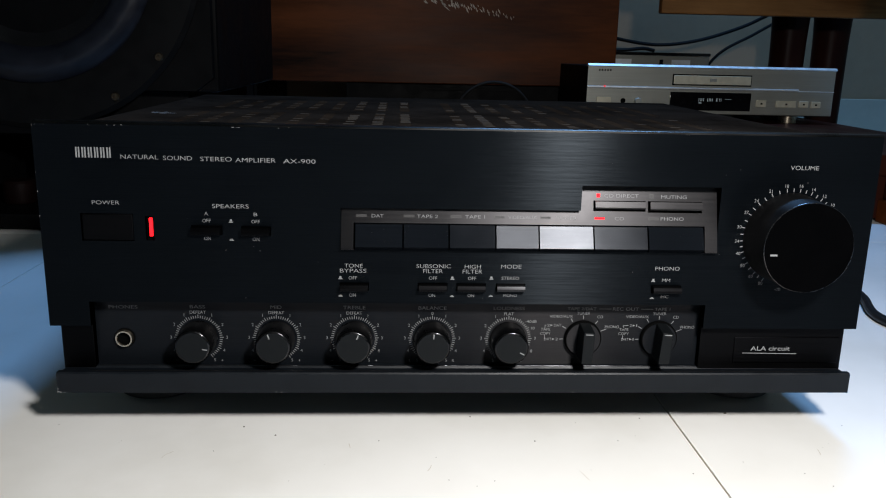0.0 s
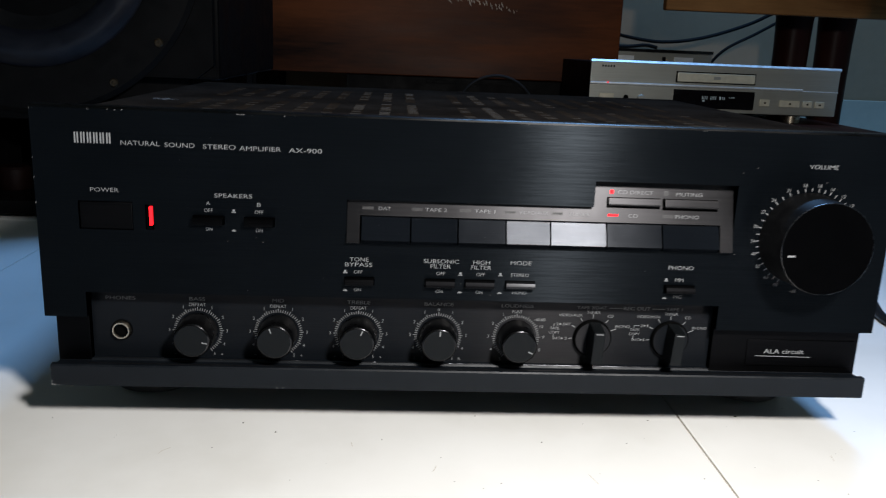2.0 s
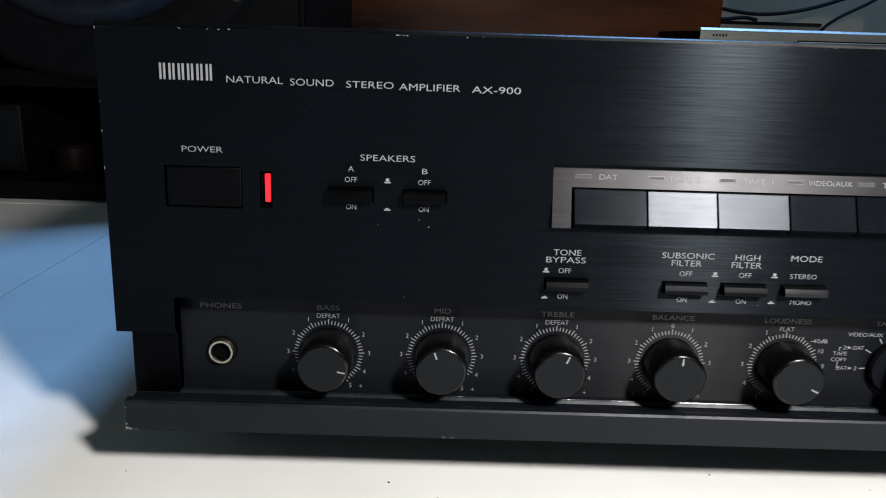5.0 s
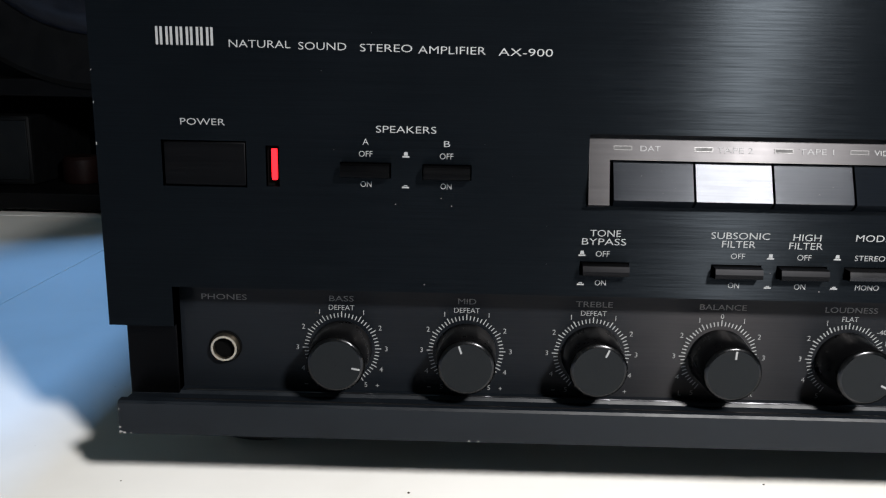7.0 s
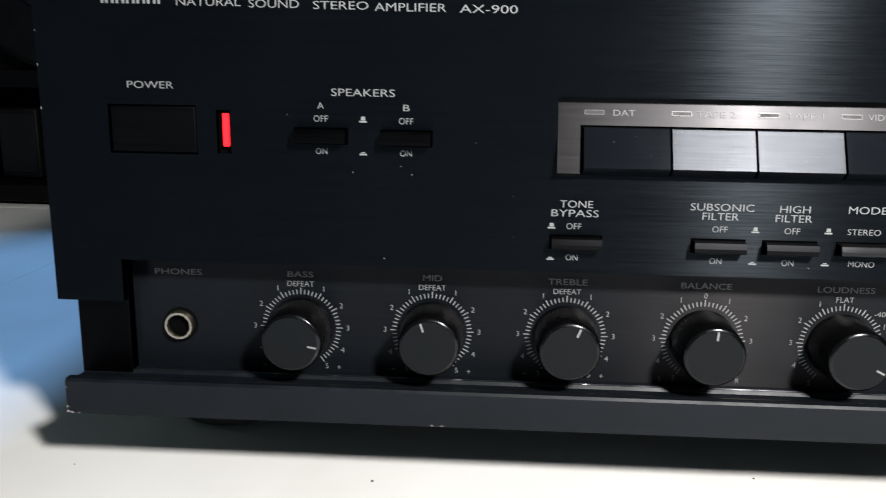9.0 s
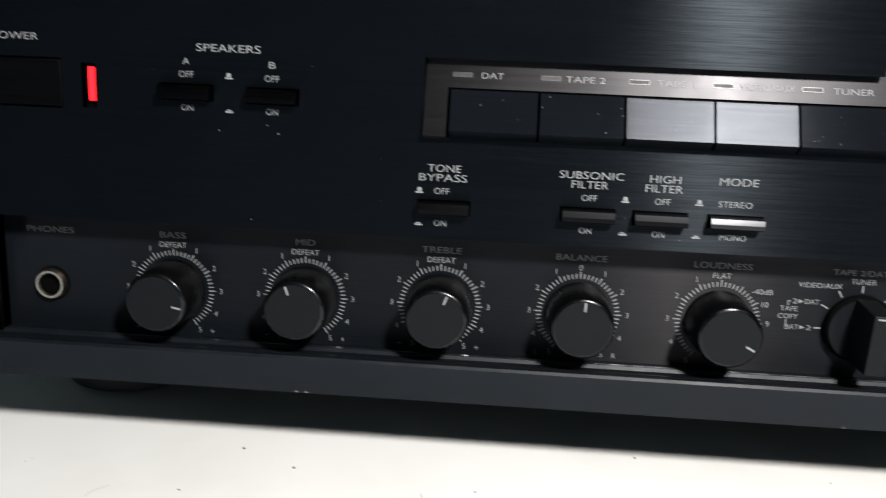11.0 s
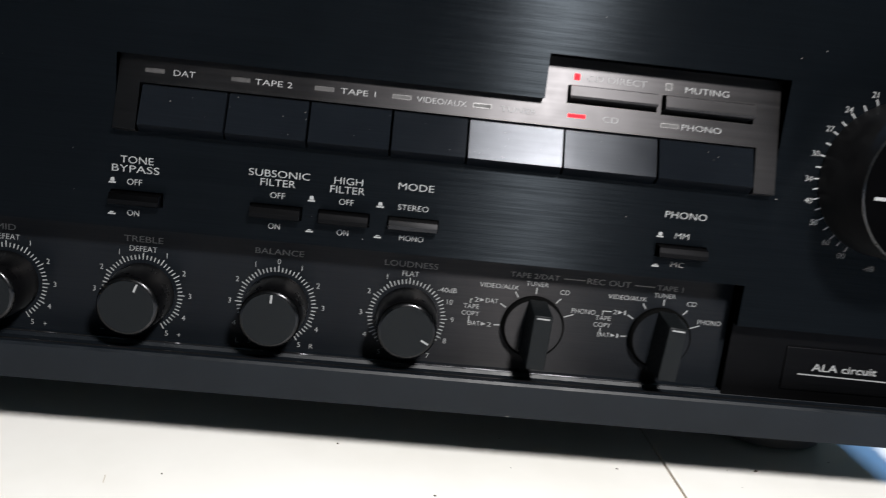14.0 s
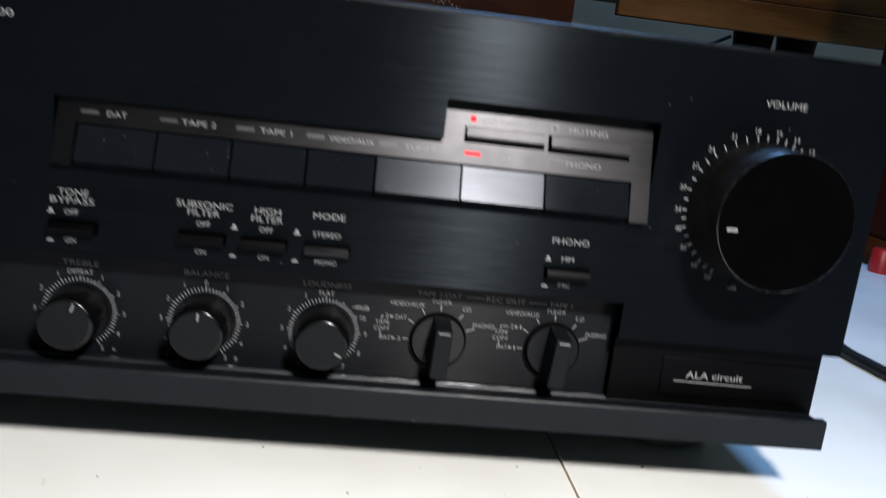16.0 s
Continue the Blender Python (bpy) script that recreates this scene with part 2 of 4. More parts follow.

★ ★ ★ ★ ★ ★ ★

* **Exercise brief**
Write out the material above again, word for word, minus its pictures.

* **Output for this exercise**
0.0 s
2.0 s
5.0 s
7.0 s
9.0 s
11.0 s
14.0 s
16.0 s
Continue the Blender Python (bpy) script that recreates this scene with part 2 of 4. More parts follow.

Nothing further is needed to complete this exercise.